Nos Estados Unidos, eles têm um tal de Indian summer, espécie de veranico. De repente, a temperatura sobe e se instala uma série de fenômenos contraditórios. Lembrei-me disso por antítese: por causa da onda de frio que por aí afora despertou um surto de admiração. A ameaça da neve alvoroça o brasileiro, que no fundo não se conforma com o calorão do patropi. Temos a nostalgia da lareira.
Afinal, não veio a neve. Veio o Magri. O Magri e a gripe têm algo em comum. Ambos dissílabos, ele acaba onde a gripe começa. E ainda tem uma homófona e quase homógrafa semelhança com a Magra. Convém esconjurar essa sinistra afinidade. A ideia de batizar a gripe vem de longe. Em 1918, tivemos a espanhola. Como ainda não havia antibióticos, morreu gente à beça. A literatura brasileira está juncada de cadáveres debitados à espanhola.
Dizia o Gilberto Amado que gripe é a versão moderna da peste negra da Idade Média. Por não ser médico, o Gilberto podia especular à vontade.
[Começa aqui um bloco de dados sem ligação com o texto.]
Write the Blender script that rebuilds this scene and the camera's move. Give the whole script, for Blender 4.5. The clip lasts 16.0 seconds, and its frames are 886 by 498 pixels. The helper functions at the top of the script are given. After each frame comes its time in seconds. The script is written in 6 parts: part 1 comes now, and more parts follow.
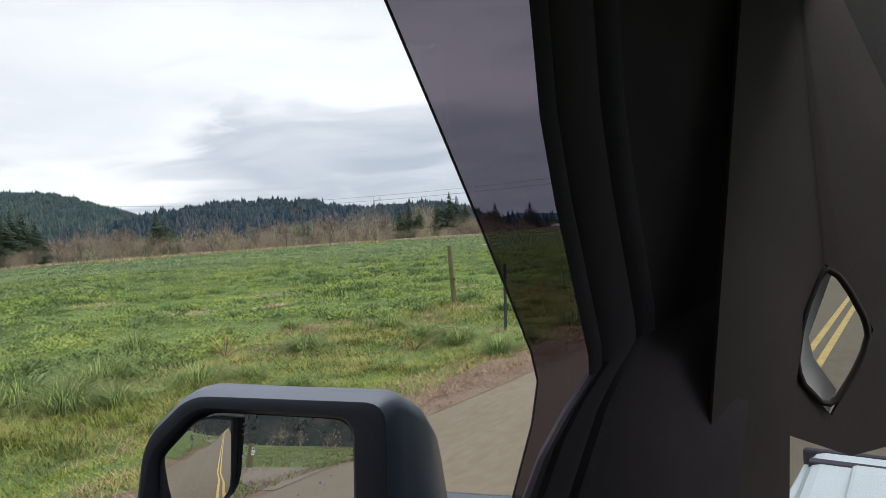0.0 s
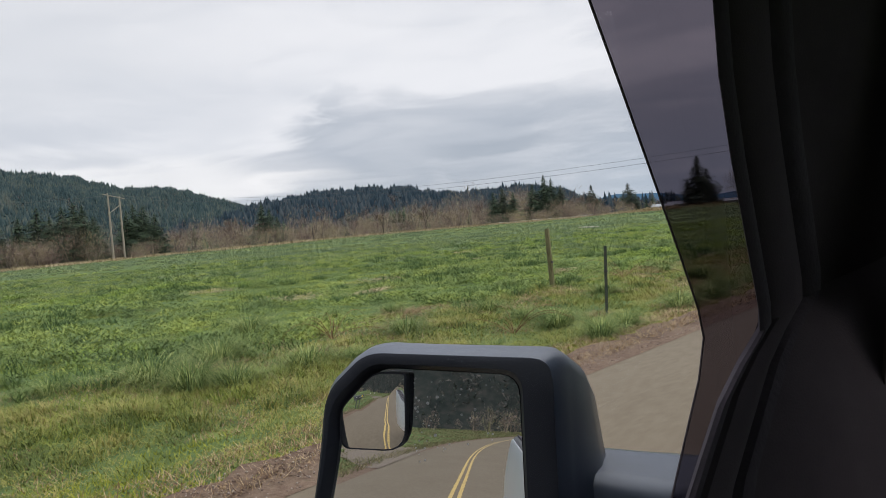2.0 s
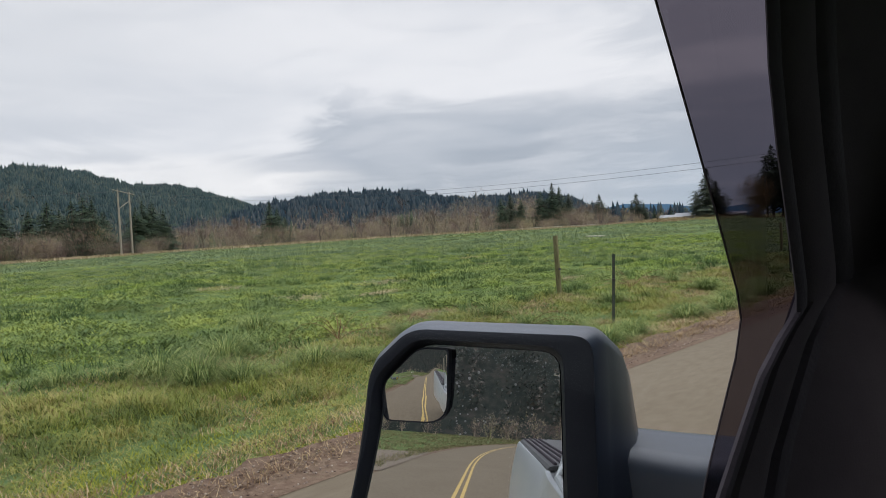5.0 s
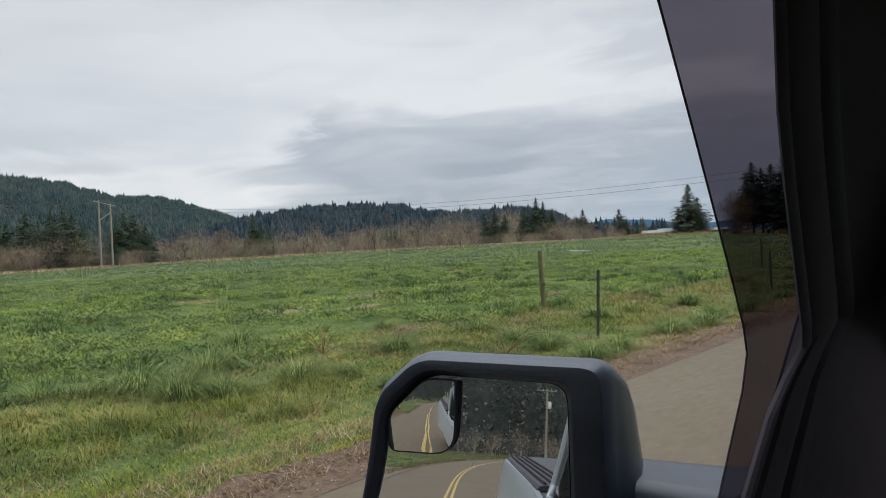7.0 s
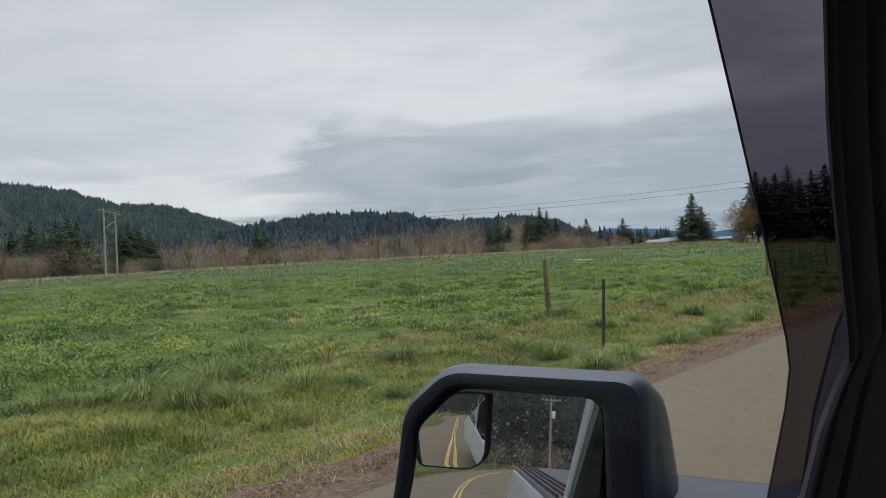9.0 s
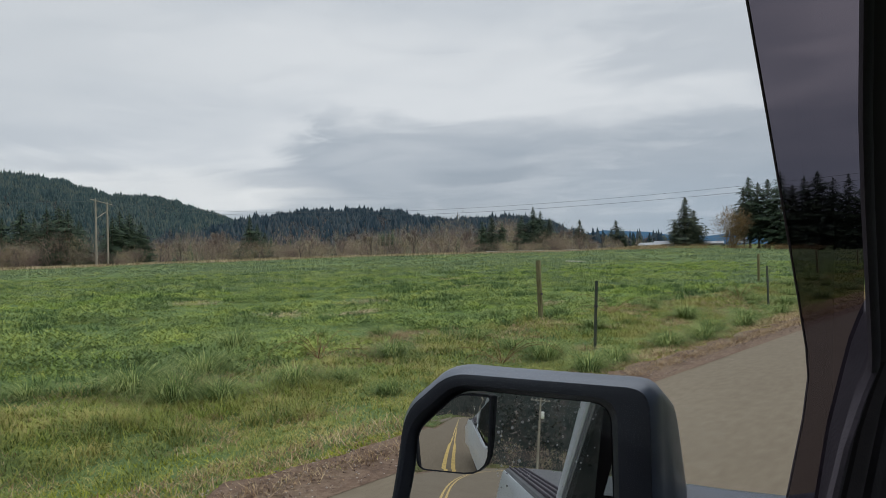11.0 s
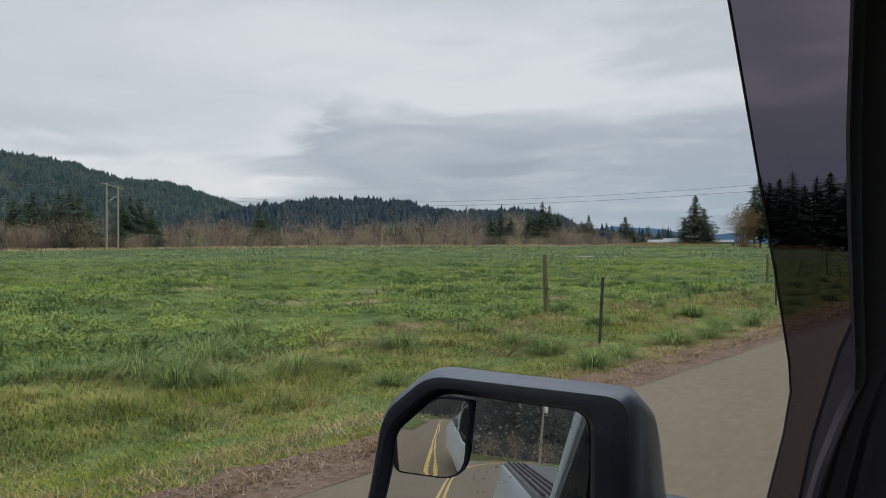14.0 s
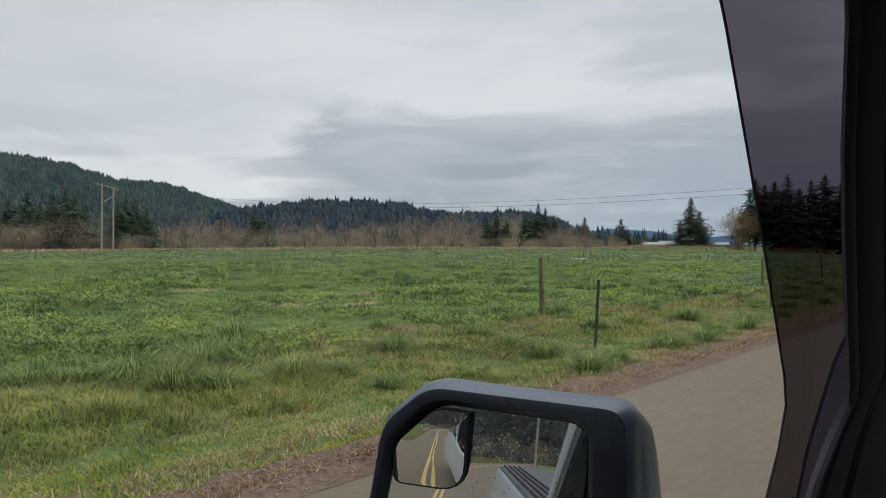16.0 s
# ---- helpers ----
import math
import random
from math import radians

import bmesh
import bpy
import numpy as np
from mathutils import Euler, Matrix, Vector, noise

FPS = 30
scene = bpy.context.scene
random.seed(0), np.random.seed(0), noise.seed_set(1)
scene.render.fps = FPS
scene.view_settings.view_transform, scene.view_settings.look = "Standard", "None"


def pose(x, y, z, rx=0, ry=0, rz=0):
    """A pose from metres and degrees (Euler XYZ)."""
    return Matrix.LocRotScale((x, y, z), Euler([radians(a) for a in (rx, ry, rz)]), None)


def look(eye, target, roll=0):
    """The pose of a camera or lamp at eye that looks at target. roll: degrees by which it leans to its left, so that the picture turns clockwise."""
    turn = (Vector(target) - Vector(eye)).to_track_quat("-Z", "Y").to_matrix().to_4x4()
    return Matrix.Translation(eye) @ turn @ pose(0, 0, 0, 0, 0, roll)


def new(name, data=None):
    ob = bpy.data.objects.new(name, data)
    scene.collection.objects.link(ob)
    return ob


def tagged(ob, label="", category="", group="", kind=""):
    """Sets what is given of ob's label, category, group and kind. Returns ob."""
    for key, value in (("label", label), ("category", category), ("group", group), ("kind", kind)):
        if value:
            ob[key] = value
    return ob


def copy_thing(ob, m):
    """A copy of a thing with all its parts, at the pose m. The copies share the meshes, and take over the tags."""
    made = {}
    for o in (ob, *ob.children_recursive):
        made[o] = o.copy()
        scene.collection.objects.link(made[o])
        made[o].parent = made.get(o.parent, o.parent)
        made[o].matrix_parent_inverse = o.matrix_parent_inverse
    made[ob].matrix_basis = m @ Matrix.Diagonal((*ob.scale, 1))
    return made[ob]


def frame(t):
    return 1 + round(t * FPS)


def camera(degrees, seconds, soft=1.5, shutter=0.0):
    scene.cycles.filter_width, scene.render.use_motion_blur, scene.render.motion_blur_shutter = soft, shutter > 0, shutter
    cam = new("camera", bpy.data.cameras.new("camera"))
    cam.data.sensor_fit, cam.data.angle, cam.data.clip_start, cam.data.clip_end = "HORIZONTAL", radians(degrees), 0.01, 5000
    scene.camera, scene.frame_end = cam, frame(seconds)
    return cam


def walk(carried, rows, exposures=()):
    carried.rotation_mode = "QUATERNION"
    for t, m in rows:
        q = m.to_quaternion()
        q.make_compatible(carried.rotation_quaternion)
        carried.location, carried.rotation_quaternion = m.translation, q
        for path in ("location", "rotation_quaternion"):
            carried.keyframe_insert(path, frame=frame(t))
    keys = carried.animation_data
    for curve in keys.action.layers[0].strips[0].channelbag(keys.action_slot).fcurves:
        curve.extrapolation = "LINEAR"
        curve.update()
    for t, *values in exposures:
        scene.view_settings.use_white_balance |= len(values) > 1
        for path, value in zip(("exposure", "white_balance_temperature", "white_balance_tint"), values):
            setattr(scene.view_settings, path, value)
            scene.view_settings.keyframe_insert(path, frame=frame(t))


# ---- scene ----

Nada como a liberdade dos ignorantes. Da minha parte, compreendo o horror que ele tinha a gente gripada. Tinha medo do contágio até por telefone. Eu também tenho. Gripado como estou, não ligo para ninguém, até porque estou meio afônico. A sorte é que os telefones andam tão ruins que o contágio por essa via é quase impossível.
No Brasil não existe ciência exata. A meteorologia então é uma completa loucura. Há sempre margem para a palpitologia, que é muito criativa. Estamos cheios de achólogos. Ligue o rádio ou a televisão e você vai ouvir mil caras dizendo eu acho isto, eu acho aquilo. Até o Brasil, como está na história, foi um caso de achamento. Achologia é aqui mesmo conosco. Depois de dois dias de cama, estou colecionando receitas para a minha gripe. Fora o Sérgio Carneiro, que é médico, todos me prescreveram remédios que são tiro e queda.
Resultado: tive uma recidiva, que é uma recaída metida a besta. O pior é a doideira que deu na meteorologia. A noite toda soprou um vento quente e sujo, que no seu bojo trazia uma navalha gelada. Quisera o Magri sacudir as massas como esse vento sacudiu as janelas e as portas, assombrando a minha noite. Quem sabe é culpa do eclipse. No grego, ekleipsis é desmaio. E então: o Magri não desmaiou?